With the pictures left out, copy the listing below exactly.

□ □ □ □ □

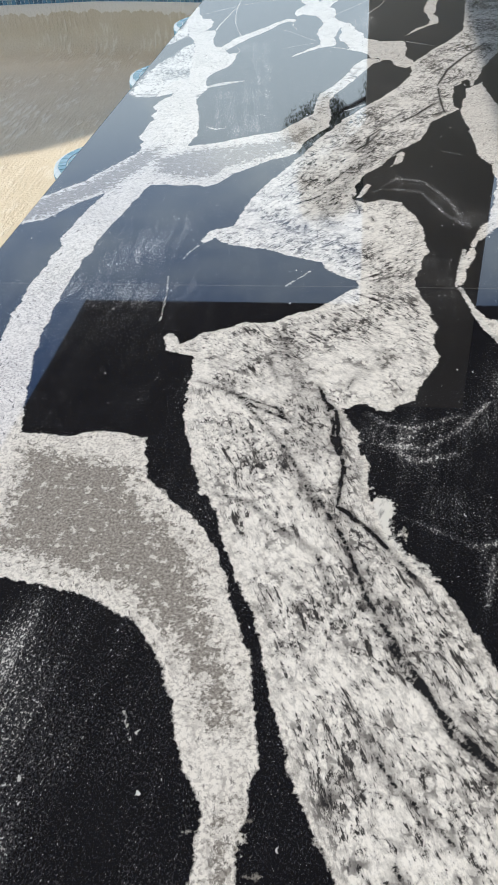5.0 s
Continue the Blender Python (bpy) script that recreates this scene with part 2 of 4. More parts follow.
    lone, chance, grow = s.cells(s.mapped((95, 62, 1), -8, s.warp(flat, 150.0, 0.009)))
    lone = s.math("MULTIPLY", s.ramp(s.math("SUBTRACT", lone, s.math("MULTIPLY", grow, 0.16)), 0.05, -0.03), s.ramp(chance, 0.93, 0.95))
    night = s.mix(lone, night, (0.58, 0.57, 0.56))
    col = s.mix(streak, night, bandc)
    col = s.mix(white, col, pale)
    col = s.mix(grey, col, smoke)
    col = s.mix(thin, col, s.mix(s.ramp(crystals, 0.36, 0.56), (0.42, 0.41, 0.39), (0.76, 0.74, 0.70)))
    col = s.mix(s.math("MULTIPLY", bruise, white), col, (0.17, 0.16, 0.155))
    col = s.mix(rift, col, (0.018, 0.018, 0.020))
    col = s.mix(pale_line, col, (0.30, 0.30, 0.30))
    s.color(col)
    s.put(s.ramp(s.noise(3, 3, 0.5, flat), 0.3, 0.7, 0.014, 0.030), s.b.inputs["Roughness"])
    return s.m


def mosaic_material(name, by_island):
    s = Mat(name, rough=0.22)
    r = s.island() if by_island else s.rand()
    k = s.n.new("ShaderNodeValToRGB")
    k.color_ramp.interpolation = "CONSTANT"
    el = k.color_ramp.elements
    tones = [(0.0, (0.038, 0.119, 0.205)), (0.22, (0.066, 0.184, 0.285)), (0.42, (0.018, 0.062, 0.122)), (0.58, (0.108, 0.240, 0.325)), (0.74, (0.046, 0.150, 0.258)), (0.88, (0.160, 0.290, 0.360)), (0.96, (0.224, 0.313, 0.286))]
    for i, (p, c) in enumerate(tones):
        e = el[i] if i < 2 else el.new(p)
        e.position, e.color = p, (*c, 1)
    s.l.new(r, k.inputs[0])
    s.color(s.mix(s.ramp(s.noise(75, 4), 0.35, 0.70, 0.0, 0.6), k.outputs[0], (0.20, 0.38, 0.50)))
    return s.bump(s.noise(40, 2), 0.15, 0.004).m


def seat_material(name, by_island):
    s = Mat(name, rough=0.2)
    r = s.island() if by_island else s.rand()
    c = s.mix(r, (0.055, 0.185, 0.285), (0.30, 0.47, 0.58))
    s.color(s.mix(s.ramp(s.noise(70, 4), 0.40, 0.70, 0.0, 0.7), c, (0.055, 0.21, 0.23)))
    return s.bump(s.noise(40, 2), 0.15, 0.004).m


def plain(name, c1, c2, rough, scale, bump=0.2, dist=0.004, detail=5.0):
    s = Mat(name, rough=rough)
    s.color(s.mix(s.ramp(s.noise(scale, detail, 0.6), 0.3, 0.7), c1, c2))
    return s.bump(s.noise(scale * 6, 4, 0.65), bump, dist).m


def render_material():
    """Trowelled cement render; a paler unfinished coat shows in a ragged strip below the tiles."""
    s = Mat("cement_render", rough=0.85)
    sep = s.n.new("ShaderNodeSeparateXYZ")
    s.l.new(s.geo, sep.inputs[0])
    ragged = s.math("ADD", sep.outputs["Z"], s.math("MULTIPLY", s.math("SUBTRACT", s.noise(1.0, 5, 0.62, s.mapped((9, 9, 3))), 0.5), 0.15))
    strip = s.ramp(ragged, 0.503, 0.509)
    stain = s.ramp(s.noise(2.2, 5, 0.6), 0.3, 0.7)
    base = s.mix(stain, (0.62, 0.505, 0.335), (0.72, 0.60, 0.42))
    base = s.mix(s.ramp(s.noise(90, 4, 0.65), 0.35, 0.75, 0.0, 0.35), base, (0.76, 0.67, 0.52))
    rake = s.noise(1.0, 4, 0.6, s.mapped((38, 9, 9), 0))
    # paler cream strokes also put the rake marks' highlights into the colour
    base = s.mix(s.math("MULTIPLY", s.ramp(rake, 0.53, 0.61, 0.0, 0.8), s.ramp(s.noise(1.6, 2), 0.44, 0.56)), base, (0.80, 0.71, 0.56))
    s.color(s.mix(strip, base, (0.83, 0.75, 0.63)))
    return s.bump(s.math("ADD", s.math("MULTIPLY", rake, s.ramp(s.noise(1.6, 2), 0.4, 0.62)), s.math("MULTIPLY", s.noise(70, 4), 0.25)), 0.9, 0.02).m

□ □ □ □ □

Full output:
5.0 s
Continue the Blender Python (bpy) script that recreates this scene with part 2 of 4. More parts follow.
    lone, chance, grow = s.cells(s.mapped((95, 62, 1), -8, s.warp(flat, 150.0, 0.009)))
    lone = s.math("MULTIPLY", s.ramp(s.math("SUBTRACT", lone, s.math("MULTIPLY", grow, 0.16)), 0.05, -0.03), s.ramp(chance, 0.93, 0.95))
    night = s.mix(lone, night, (0.58, 0.57, 0.56))
    col = s.mix(streak, night, bandc)
    col = s.mix(white, col, pale)
    col = s.mix(grey, col, smoke)
    col = s.mix(thin, col, s.mix(s.ramp(crystals, 0.36, 0.56), (0.42, 0.41, 0.39), (0.76, 0.74, 0.70)))
    col = s.mix(s.math("MULTIPLY", bruise, white), col, (0.17, 0.16, 0.155))
    col = s.mix(rift, col, (0.018, 0.018, 0.020))
    col = s.mix(pale_line, col, (0.30, 0.30, 0.30))
    s.color(col)
    s.put(s.ramp(s.noise(3, 3, 0.5, flat), 0.3, 0.7, 0.014, 0.030), s.b.inputs["Roughness"])
    return s.m


def mosaic_material(name, by_island):
    s = Mat(name, rough=0.22)
    r = s.island() if by_island else s.rand()
    k = s.n.new("ShaderNodeValToRGB")
    k.color_ramp.interpolation = "CONSTANT"
    el = k.color_ramp.elements
    tones = [(0.0, (0.038, 0.119, 0.205)), (0.22, (0.066, 0.184, 0.285)), (0.42, (0.018, 0.062, 0.122)), (0.58, (0.108, 0.240, 0.325)), (0.74, (0.046, 0.150, 0.258)), (0.88, (0.160, 0.290, 0.360)), (0.96, (0.224, 0.313, 0.286))]
    for i, (p, c) in enumerate(tones):
        e = el[i] if i < 2 else el.new(p)
        e.position, e.color = p, (*c, 1)
    s.l.new(r, k.inputs[0])
    s.color(s.mix(s.ramp(s.noise(75, 4), 0.35, 0.70, 0.0, 0.6), k.outputs[0], (0.20, 0.38, 0.50)))
    return s.bump(s.noise(40, 2), 0.15, 0.004).m


def seat_material(name, by_island):
    s = Mat(name, rough=0.2)
    r = s.island() if by_island else s.rand()
    c = s.mix(r, (0.055, 0.185, 0.285), (0.30, 0.47, 0.58))
    s.color(s.mix(s.ramp(s.noise(70, 4), 0.40, 0.70, 0.0, 0.7), c, (0.055, 0.21, 0.23)))
    return s.bump(s.noise(40, 2), 0.15, 0.004).m


def plain(name, c1, c2, rough, scale, bump=0.2, dist=0.004, detail=5.0):
    s = Mat(name, rough=rough)
    s.color(s.mix(s.ramp(s.noise(scale, detail, 0.6), 0.3, 0.7), c1, c2))
    return s.bump(s.noise(scale * 6, 4, 0.65), bump, dist).m


def render_material():
    """Trowelled cement render; a paler unfinished coat shows in a ragged strip below the tiles."""
    s = Mat("cement_render", rough=0.85)
    sep = s.n.new("ShaderNodeSeparateXYZ")
    s.l.new(s.geo, sep.inputs[0])
    ragged = s.math("ADD", sep.outputs["Z"], s.math("MULTIPLY", s.math("SUBTRACT", s.noise(1.0, 5, 0.62, s.mapped((9, 9, 3))), 0.5), 0.15))
    strip = s.ramp(ragged, 0.503, 0.509)
    stain = s.ramp(s.noise(2.2, 5, 0.6), 0.3, 0.7)
    base = s.mix(stain, (0.62, 0.505, 0.335), (0.72, 0.60, 0.42))
    base = s.mix(s.ramp(s.noise(90, 4, 0.65), 0.35, 0.75, 0.0, 0.35), base, (0.76, 0.67, 0.52))
    rake = s.noise(1.0, 4, 0.6, s.mapped((38, 9, 9), 0))
    # paler cream strokes also put the rake marks' highlights into the colour
    base = s.mix(s.math("MULTIPLY", s.ramp(rake, 0.53, 0.61, 0.0, 0.8), s.ramp(s.noise(1.6, 2), 0.44, 0.56)), base, (0.80, 0.71, 0.56))
    s.color(s.mix(strip, base, (0.83, 0.75, 0.63)))
    return s.bump(s.math("ADD", s.math("MULTIPLY", rake, s.ramp(s.noise(1.6, 2), 0.4, 0.62)), s.math("MULTIPLY", s.noise(70, 4), 0.25)), 0.9, 0.02).m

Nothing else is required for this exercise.